Net Tick Time

This guide covers a mechanism used by RabbitMQ nodes and CLI tools (well, Erlang nodes) to determine peer [un]availability, known as "net ticks" or kernel.net_ticktime. See the Erlang kernel documentation for more details.


Each pair of nodes in a cluster are connected by the transport layer. Periodic tick messages are exchanged between all pairs of nodes to maintain the connections and to detect disconnections. Network interruptions could otherwise go undetected for a fairly long period of time (depending on the transport and OS kernel settings e.g. for TCP). Fundamentally this is the same problem that heartbeats seek to address in messaging protocols, just between different peers: RabbitMQ cluster nodes and CLI tools.

Nodes and connected CLI tools periodically send each other small data frames. If no data was received from a peer in a given period of time, that peer is considered to be unavilable ("down").

When one RabbitMQ node determines that another node has gone down it will log a message giving the other node's name and the reason, like:

=INFO REPORT==== 23-Sep-2014::16:21:22 ===
node rabbit@cordelia down: net_tick_timeout

In this case the net_tick_timeout tells us that the other node was detected as down due to the net ticktime being exceeded. Another common reason is connection_closed, meaning that the connection was explicitly closed at the TCP level.

Tick Frequency

The frequency of both tick messages and detection of failures is controlled by the net_ticktime configuration setting. Normally four ticks are exchanged between a pair of nodes every net_ticktime seconds. If no communication is received from a node within net_ticktime (± 25%) seconds then the node is considered down and no longer a member of the cluster.

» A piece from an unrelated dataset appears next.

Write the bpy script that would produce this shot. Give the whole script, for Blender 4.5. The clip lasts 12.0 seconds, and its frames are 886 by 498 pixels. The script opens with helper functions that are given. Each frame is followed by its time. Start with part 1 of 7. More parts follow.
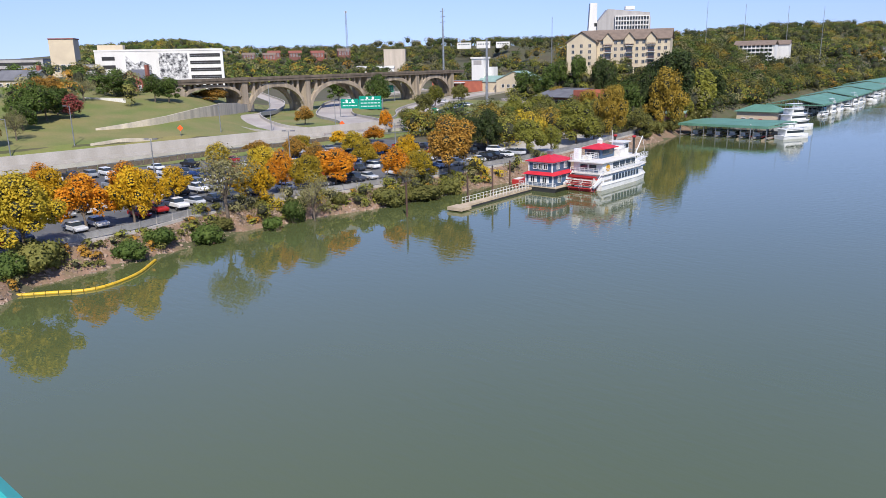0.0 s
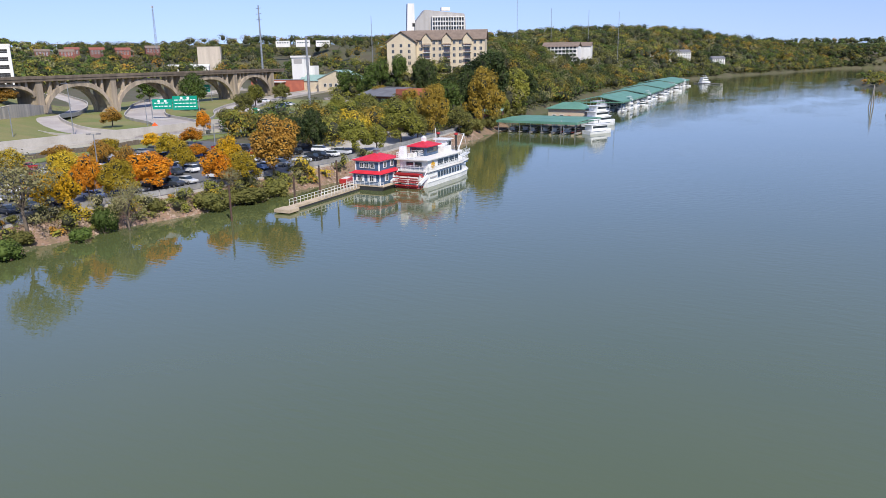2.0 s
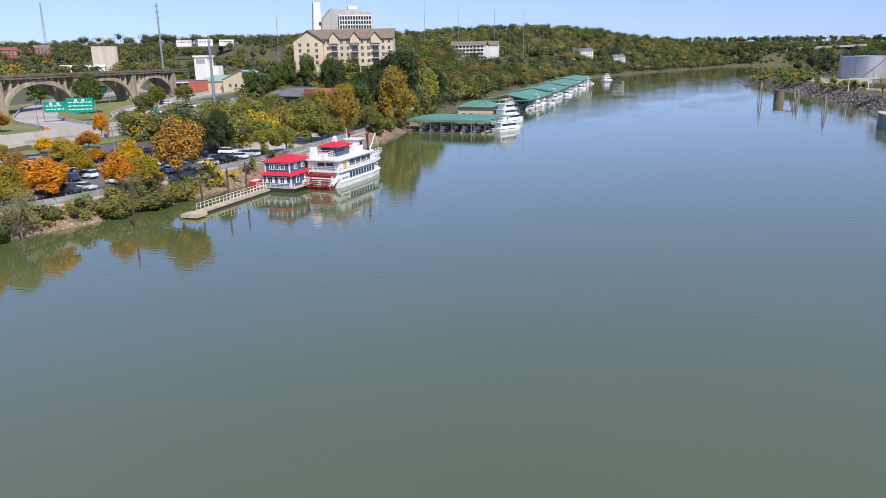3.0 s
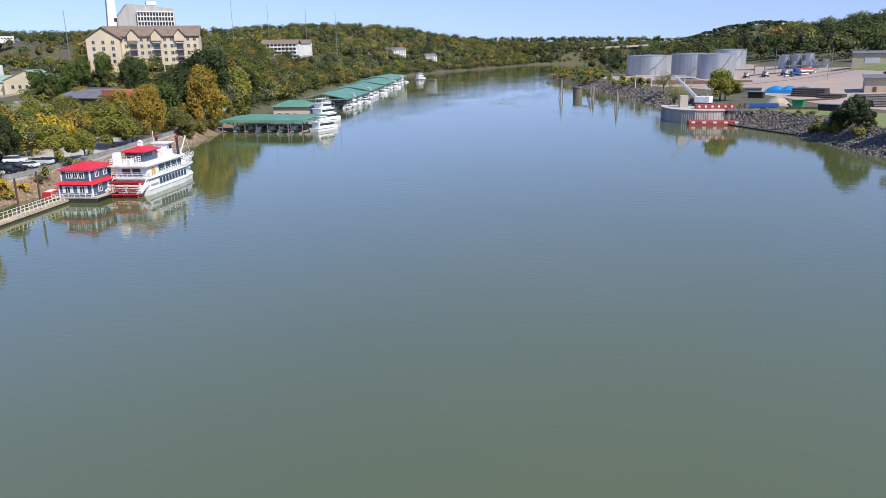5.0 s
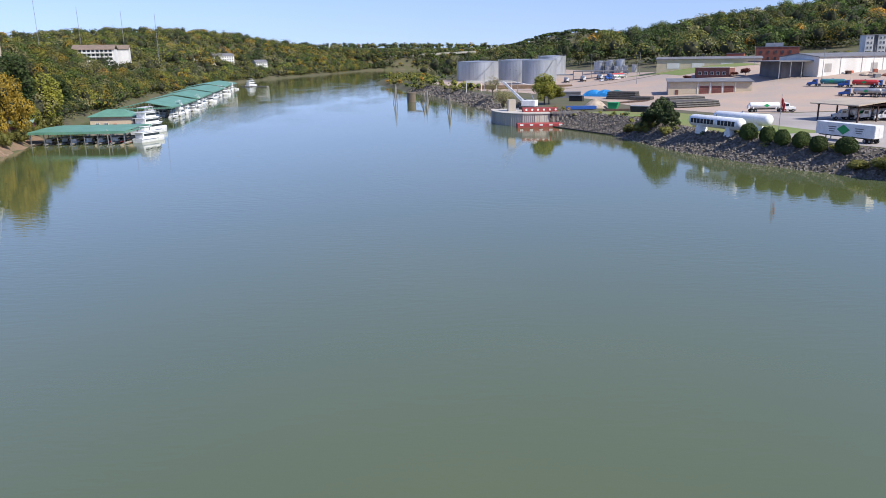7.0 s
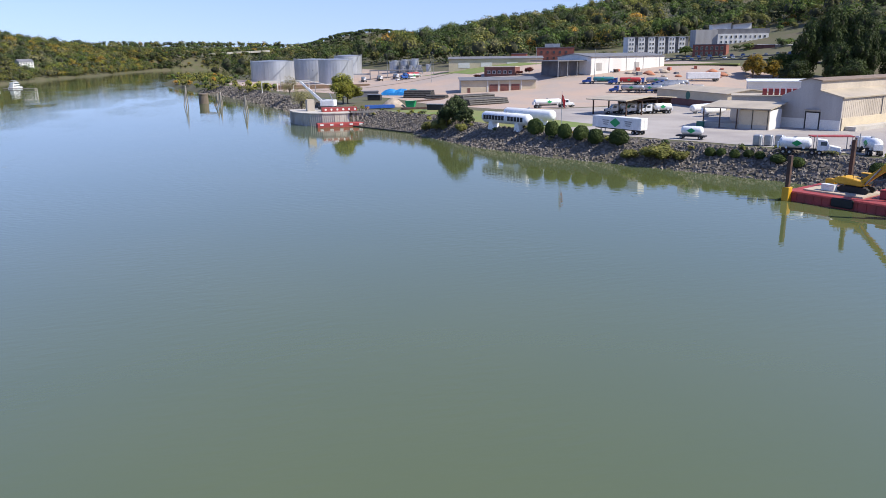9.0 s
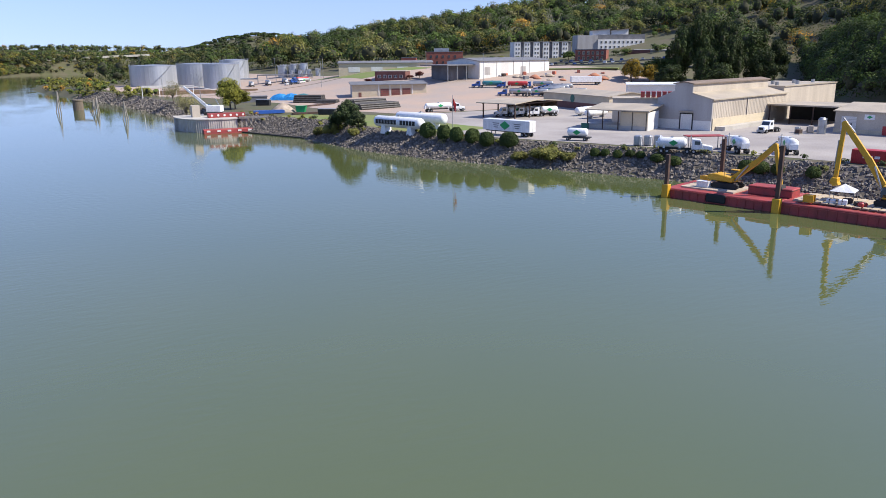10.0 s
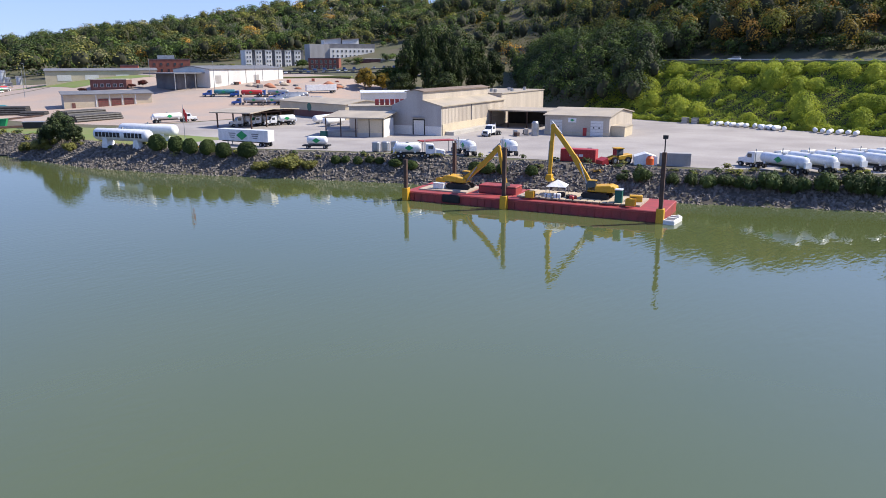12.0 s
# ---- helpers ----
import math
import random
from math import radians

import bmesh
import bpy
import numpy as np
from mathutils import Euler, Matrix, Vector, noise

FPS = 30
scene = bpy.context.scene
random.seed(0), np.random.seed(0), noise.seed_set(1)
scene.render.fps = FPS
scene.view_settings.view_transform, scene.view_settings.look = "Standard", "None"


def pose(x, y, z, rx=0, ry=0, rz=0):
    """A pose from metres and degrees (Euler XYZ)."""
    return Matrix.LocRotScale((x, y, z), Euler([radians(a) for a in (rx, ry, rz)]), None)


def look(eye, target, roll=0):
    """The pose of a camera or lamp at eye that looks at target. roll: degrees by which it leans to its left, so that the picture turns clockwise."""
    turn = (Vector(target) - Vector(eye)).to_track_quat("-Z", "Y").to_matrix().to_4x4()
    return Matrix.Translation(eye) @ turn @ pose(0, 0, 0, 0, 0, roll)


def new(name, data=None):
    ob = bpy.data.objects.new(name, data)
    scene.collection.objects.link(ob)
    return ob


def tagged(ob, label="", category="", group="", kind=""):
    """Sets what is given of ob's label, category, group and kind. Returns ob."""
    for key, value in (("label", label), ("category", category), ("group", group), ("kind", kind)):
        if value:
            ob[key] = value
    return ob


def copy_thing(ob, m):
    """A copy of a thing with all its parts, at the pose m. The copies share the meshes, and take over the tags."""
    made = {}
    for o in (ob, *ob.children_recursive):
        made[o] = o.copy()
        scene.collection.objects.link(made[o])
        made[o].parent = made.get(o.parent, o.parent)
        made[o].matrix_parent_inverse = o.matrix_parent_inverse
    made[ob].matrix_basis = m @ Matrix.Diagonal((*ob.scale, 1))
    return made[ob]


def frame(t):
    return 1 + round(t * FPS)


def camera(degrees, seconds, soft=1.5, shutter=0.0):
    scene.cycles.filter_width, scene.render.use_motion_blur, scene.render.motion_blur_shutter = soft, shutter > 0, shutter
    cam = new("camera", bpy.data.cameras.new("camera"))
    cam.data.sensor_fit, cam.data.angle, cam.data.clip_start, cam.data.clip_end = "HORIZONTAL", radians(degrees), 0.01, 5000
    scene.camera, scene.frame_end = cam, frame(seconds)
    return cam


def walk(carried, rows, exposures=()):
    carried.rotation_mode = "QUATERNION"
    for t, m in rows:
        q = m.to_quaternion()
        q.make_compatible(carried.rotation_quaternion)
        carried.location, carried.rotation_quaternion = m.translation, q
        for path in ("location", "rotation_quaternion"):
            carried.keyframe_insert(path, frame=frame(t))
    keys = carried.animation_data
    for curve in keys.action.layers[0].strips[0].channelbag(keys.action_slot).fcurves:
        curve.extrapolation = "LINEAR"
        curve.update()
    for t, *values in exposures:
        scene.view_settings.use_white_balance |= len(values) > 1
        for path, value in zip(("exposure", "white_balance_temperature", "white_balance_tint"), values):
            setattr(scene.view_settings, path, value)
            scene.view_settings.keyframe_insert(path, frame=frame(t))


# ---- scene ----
# The camera: it stands at a bridge rail over the river and turns from the one bank to the other.
EYE = 25.5
cam = camera(62.38, 12.0, 0.8)
ROWS = [
    (0.0, 75.706, 1.145, 40.725),
    (0.5, 75.549, 1.097, 36.763),
    (1.0, 75.380, 1.049, 33.221),
    (1.5, 75.341, 0.883, 30.193),
    (2.0, 75.410, 0.800, 27.224),
    (2.5, 75.399, 0.858, 23.892),
    (3.0, 75.237, 0.992, 20.311),
    (5.0, 74.924, 0.874, 6.284),
    (5.5, 75.054, 0.725, 3.015),
    (6.0, 75.132, 0.710, -0.189),
    (6.5, 75.188, 0.768, -3.268),
    (7.0, 75.185, 0.836, -6.343),
    (9.0, 74.947, 0.696, -21.716),
    (9.5, 75.108, 0.681, -25.859),
    (10.0, 75.171, 0.596, -30.032),
    (10.5, 75.153, 0.329, -34.461),
    (11.0, 75.222, 0.243, -39.441),
    (11.5, 75.451, 0.265, -44.798),
    (12.0, 75.668, 0.147, -50.045),
]
walk(cam, [(t, pose(0, 0, EYE, rx, ry, rz)) for t, rx, ry, rz in ROWS], [(0.0, 0.13, 6150, 10), (6.0, 0.27, 6200, 8), (12.0, 0.45, 6300, 8)])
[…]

Increasing the net_ticktime across all nodes in a cluster will make the cluster more resilient to short network outtages, but it will take longer for remaing nodes to detect crashed nodes. Conversely, reducing the net_ticktime across all nodes in a cluster will reduce detection latency, but increases the risk of detecting spurious partitions.

The impact of changing the default net_ticktime should be carefully considered. All nodes in a cluster must use the same net_ticktime. The following sample rabbitmq.config configuration demonstrates doubling the default net_ticktime from 60 to 120 seconds:

        {rabbit, [{tcp_listeners, [5672]}]},
        {kernel, [{net_ticktime,  120}]}


The HTTP API often needs to perform cluster-wide queries which has the effect that the UI can appear unresponsive until a partition is detected and handled. Lowering net_ticktime can help to improve the responsiveness during such events but any decision to change net_ticktime should be done carefully as emphasised above.